With two inconsistent quarterbacks in Kyle Orton and Chris Simms, the Broncos have taken a drastic turn from a certain future with franchise quarterback Jay Cutler to a former Rex Grossman back-up, and a guy who hasn’t started a meaningful game in almost three years.
As far as the quarterbacking is concerned, it seems McDaniels is going to rely on his ability to mold a quarterback to fit his system, as he did with Matt Cassel last year in New England.
Even if their offense produces spectacularly like they did last season, it will all mean nothing if Denver's porous defense continues to perform as poorly as they did in 2008. With such dismal play all season long, and no real improvements in terms of personnel, they’ll be hard-pressed to turn things around.
But let’s not count them out; they are professional athletes, and they get paid to play the sport for a reason: they’re pretty good at it.

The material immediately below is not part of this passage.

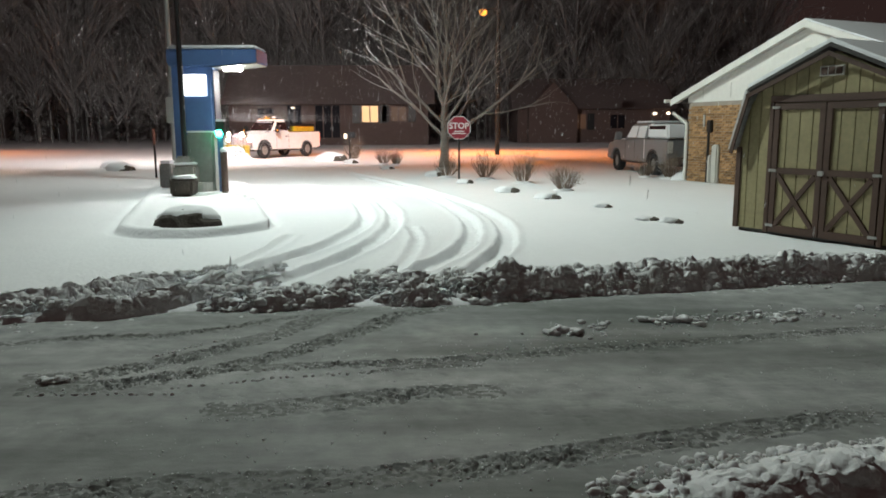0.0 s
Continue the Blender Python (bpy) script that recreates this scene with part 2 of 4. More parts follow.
def curve_points(points, step=0.05):
    """A smooth line through points, evenly spaced."""
    p = np.array([points[0], *points, points[-1]], float)
    out = []
    for i in range(1, len(p) - 2):
        for t in np.linspace(0, 1, 24, endpoint=False):
            a, b, c, d = p[i - 1], p[i], p[i + 1], p[i + 2]
            out.append(0.5 * (2 * b + (c - a) * t + (2 * a - 5 * b + 4 * c - d) * t * t + (3 * b - a - 3 * c + d) * t ** 3))
    out.append(p[-1])
    out = np.array(out)
    d = np.r_[0, np.cumsum(np.hypot(*np.diff(out, axis=0).T))]
    s = np.arange(0, d[-1], step)
    return np.c_[np.interp(s, d, out[:, 0]), np.interp(s, d, out[:, 1])]


def line_distance(x, y, points, step=0.08, reach=1.5):
    """The distance of each place of arrays x, y from a line, and how far along the line."""
    line = curve_points(points, step)
    dist, along = np.full(x.shape, 99.0), np.zeros(x.shape)
    near = (x > line[:, 0].min() - reach) & (x < line[:, 0].max() + reach) & (y > line[:, 1].min() - reach) & (y < line[:, 1].max() + reach)
    px, py = x[near], y[near]
    best, arg = np.full(px.shape, 99.0), np.zeros(px.shape)
    for i, (a, b) in enumerate(line):
        d = np.hypot(px - a, py - b)
        hit = d < best
        best[hit], arg[hit] = d[hit], i * step
    dist[near], along[near] = best, arg
    return dist, along


def sheet(name, xs, ys, height, mat, smooth=True):
    """A ground sheet over the lines xs and ys at the heights that a function gives."""
    gx, gy = np.meshgrid(xs, ys)
    gz = height(gx, gy)
    co = np.stack([gx, gy, gz], -1).reshape(-1, 3)
    nx, ny = len(xs), len(ys)
    i = (np.arange(ny - 1)[:, None] * nx + np.arange(nx - 1)[None, :]).ravel()
    quads = np.stack([i, i + 1, i + nx + 1, i + nx], -1)
    return raw_mesh(name, co, quads, mat, smooth)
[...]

It may just take a bit more overachieving on their part to create an impact, but the Broncos could do it in 2009.
Chances of Winning In The Future
We know the short-term success of Josh McDaniels' ability as a tutor; he took lifetime bench-boy Matt Cassel, and made him into a surefire starter.
The team has become a backlog of youth over the past few years. They helped their depth issues at a few key roster spots in the draft, especially in the secondary, where they selected three prospective rookies.
I've used a lot of adjectives for Denver's defense, from dismal to abominable, but regardless of how their defense is described, it was downright disappointing for Denver fans from beginning to bitter end last season.
Quite frankly, it's not a problem that could have been fixed all at once anyway; that many holes on one side of the ball can't be upgraded or improved upon in one off-season. So they did what any organization would do: draft the best players they think are available and hope for the best.
The success of the Denver Broncos franchise relies largely on the teams ability to develop their young talent.
With so much potential talent on their team, good coaching will breed success in the franchise for years to come.